4. Pipe a tight swirl of buttercream on top of the curd, moving from the outside edge to the inside.
5. Press raspberries (or any fruit) onto the surface. You want fruit in every bite of cake, but not so much that it displaces all the frosting.
6. Take your second large cake and place it on top of the first. Cover the entire tier with a thin coat of frosting, shoring up any spillage of filling.
7. Cover loosely with plastic and place in freezer or refrigerator.
8. Repeat with the middle and top tiers.
9. Allow tiers to set up in freezer/refrigerator overnight.
10. When you’re ready to assemble, place your bottom tier onto a sturdy presentation board, which could be a round of heavy cardboard, wood, or something more decorative.
11. Lay the middle-sized cardboard round on top of the bottom tier. Mark its dimensions so you can see where the next tier will lay, then remove it.

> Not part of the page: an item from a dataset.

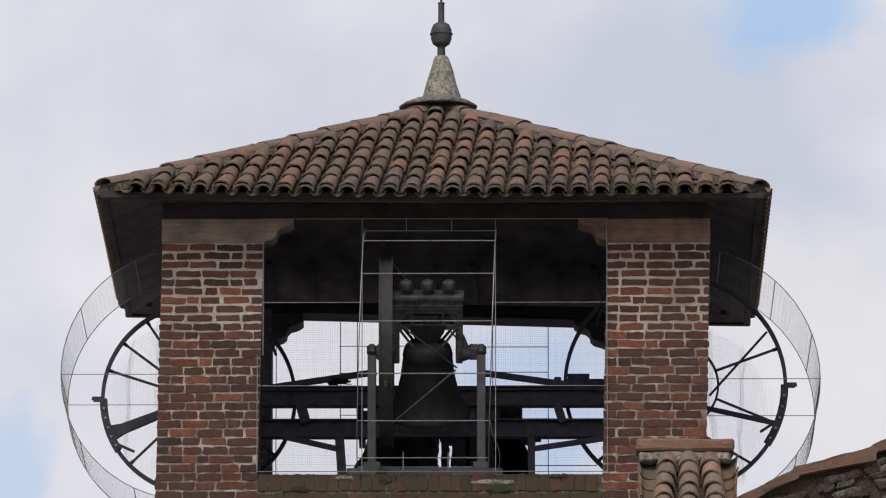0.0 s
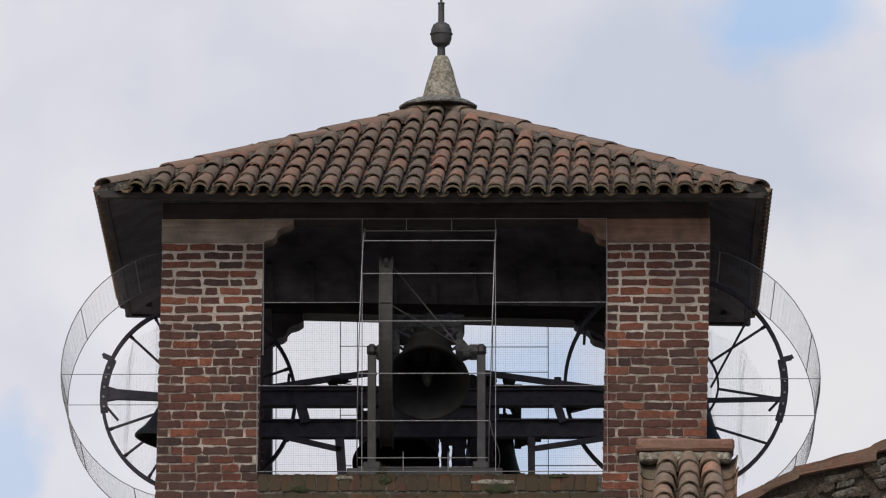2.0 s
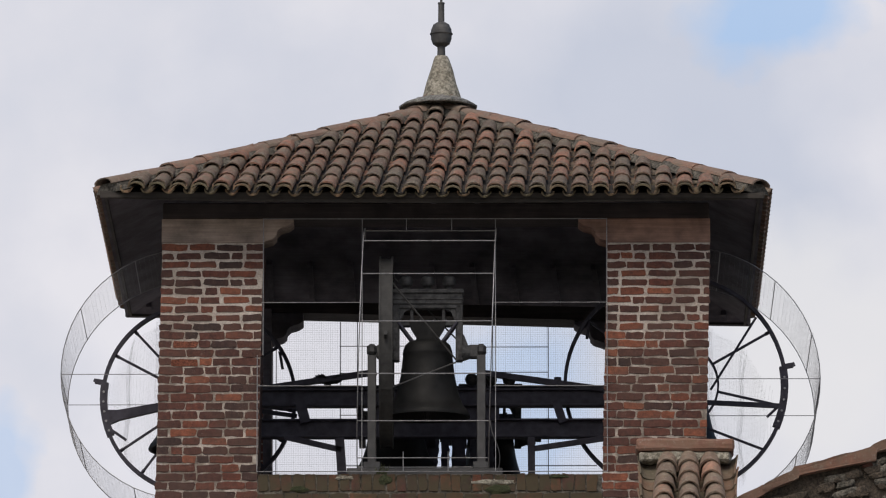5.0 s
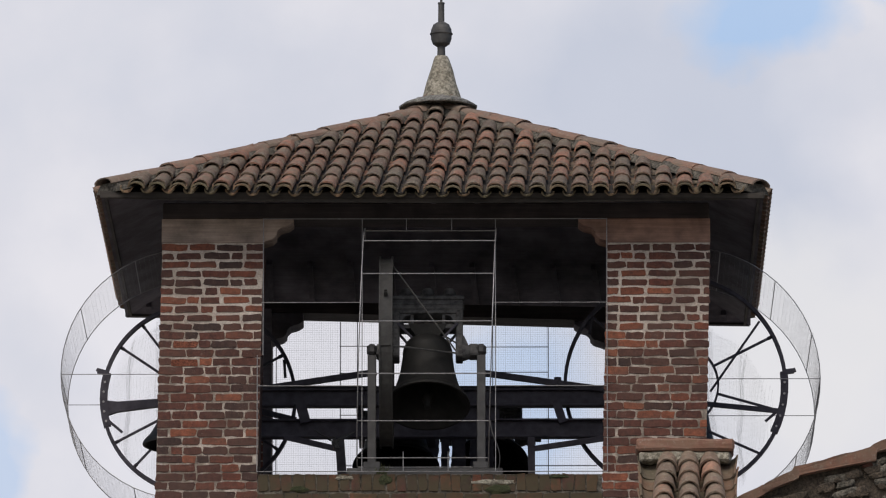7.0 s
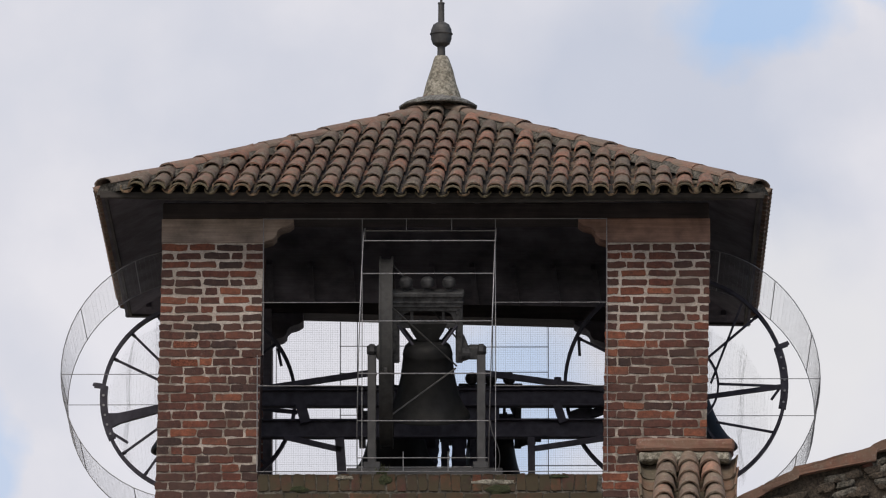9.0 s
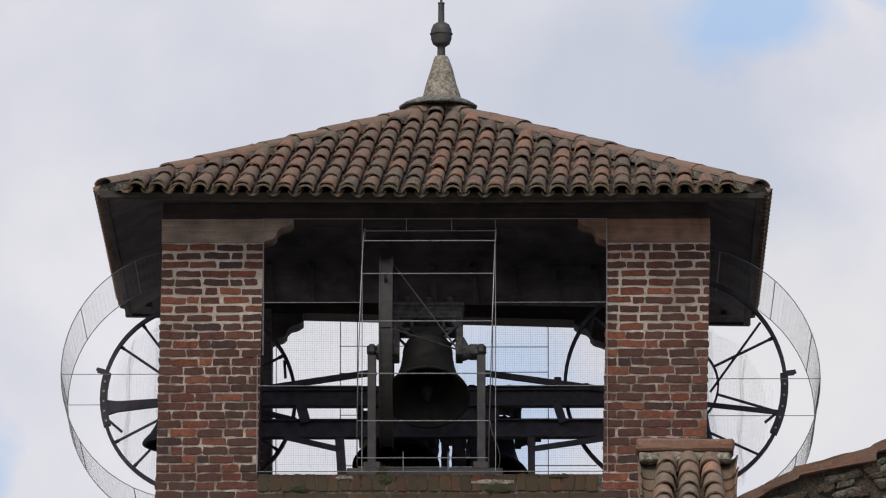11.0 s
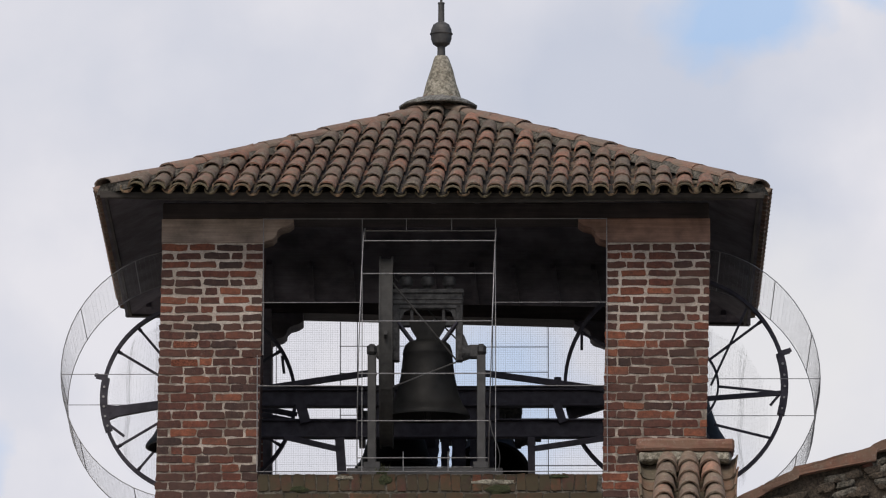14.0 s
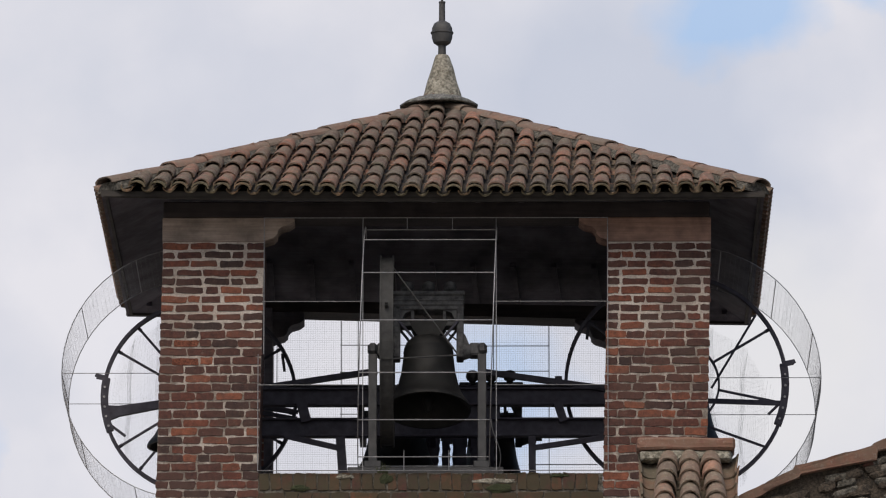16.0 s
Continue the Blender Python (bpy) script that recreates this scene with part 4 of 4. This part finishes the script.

12. Measure the height of the bottom tier and cut five wooden dowels to length. Plunge them into the cake inside the perimeter of the area that you marked. The dowels will support the next tier.
13. Take the middle tier of the cake and place it on its cardboard round.
14. Repeat the doweling process for the middle tier and place it on top of the bottom tier.
15. Put the smallest tier onto its cardboard round and place it on top of the cake.
16. Once all three tiers are stacked, take one very long dowel and sharpen it well with a pencil sharpener. Measure the height of the cake and cut the dowel to length. It should be a quarter-inch shorter than the cake. Find the center of the top of the cake and fearlessly plunge the dowel through the entire cake, cardboard and all. The sharpened tip will allow it to pass through.
17. Coat the cake in another layer of frosting, starting at the top tier and working downward, smoothing everything over with the offset spatula and bench scraper, hiding the dowel hole.
18. Decorate however you like. A few fresh flowers may be all you need.